[Task brief]
Identify the lines in the data below that contain "Blender" and give only how many there are.

[Input material]

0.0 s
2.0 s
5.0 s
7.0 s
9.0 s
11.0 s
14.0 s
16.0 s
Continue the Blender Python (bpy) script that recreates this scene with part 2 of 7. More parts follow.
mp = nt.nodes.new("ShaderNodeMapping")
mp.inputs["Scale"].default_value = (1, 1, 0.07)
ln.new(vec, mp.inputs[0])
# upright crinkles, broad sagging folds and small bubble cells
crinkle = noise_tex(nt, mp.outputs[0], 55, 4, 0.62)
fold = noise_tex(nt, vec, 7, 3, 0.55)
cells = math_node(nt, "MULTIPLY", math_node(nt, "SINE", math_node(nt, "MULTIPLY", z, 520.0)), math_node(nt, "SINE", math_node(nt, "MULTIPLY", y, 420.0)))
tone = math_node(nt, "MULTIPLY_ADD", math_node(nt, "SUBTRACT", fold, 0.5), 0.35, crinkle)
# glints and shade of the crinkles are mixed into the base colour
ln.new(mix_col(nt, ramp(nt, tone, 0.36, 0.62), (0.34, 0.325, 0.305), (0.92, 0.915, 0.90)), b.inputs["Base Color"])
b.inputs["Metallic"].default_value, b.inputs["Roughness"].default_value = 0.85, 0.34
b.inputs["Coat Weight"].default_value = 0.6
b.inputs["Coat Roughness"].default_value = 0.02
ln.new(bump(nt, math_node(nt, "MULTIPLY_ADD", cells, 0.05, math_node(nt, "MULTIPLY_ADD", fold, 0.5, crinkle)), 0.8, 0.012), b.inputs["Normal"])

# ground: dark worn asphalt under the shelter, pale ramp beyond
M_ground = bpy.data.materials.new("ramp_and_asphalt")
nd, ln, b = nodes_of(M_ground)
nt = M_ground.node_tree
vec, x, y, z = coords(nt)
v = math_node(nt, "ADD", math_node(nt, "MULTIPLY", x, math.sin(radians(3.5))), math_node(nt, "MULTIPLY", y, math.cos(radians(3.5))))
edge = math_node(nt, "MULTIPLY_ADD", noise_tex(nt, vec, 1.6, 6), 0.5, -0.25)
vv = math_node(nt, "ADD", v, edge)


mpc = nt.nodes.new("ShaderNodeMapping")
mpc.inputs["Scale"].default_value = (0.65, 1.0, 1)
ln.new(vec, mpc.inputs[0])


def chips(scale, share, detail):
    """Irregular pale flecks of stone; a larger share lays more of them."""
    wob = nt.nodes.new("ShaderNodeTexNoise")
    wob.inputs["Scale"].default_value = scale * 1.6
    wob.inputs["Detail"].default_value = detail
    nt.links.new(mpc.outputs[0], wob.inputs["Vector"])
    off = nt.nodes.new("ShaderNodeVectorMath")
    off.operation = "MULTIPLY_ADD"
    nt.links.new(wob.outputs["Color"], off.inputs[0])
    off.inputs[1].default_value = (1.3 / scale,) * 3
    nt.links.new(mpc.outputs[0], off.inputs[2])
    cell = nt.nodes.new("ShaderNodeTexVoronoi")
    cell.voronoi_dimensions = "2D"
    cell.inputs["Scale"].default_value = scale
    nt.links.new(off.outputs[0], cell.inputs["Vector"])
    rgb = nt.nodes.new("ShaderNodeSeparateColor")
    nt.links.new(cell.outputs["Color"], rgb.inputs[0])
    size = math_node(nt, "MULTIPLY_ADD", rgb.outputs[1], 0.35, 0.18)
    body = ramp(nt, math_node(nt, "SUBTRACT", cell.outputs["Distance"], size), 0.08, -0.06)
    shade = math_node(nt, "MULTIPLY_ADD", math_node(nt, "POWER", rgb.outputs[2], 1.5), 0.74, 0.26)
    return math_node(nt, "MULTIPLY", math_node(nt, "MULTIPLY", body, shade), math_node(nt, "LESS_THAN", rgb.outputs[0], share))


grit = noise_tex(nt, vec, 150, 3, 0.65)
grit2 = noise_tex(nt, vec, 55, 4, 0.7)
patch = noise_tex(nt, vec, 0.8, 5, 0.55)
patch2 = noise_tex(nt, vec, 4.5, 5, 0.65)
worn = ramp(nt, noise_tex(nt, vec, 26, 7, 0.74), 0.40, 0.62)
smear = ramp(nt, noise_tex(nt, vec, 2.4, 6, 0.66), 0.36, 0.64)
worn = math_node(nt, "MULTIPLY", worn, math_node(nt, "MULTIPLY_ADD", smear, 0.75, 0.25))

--

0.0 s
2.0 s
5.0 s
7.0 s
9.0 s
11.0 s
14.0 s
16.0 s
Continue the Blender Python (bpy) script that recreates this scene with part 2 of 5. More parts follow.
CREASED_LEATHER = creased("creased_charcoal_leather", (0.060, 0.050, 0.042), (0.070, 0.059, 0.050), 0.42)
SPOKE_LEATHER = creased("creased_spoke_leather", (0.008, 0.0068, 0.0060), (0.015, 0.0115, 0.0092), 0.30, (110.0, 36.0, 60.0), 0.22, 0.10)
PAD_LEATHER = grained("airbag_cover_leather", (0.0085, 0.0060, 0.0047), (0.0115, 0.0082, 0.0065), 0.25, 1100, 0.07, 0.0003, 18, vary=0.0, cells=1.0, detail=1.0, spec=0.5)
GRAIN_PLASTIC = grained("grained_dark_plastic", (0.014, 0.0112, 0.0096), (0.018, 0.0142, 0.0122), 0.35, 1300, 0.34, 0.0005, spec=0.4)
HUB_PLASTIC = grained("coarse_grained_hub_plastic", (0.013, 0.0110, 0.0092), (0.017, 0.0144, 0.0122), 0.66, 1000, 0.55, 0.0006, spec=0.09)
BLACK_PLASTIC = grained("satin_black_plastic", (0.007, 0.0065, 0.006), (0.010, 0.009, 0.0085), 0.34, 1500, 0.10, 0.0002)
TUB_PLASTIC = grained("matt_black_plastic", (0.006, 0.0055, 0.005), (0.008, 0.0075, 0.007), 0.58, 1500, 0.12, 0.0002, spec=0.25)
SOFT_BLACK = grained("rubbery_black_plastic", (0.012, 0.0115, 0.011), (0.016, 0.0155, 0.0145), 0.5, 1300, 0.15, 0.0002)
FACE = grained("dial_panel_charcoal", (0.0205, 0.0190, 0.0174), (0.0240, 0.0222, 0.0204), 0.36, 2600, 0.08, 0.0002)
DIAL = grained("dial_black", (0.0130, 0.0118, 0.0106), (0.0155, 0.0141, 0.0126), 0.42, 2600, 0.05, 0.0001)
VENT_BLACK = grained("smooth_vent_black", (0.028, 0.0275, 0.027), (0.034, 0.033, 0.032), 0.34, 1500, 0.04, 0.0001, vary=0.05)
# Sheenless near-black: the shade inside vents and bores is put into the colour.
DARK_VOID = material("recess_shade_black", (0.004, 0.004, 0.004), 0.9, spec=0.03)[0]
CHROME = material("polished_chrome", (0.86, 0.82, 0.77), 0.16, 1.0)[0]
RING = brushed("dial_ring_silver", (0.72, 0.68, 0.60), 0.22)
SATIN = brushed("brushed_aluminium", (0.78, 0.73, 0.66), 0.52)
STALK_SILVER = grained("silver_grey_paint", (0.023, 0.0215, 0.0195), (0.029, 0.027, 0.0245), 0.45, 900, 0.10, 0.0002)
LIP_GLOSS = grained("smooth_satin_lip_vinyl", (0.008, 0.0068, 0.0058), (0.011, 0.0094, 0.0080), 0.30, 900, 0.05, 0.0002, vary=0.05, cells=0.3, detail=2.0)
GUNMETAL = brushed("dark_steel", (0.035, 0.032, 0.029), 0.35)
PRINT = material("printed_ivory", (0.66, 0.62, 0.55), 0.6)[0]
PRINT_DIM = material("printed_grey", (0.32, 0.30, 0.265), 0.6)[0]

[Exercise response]
2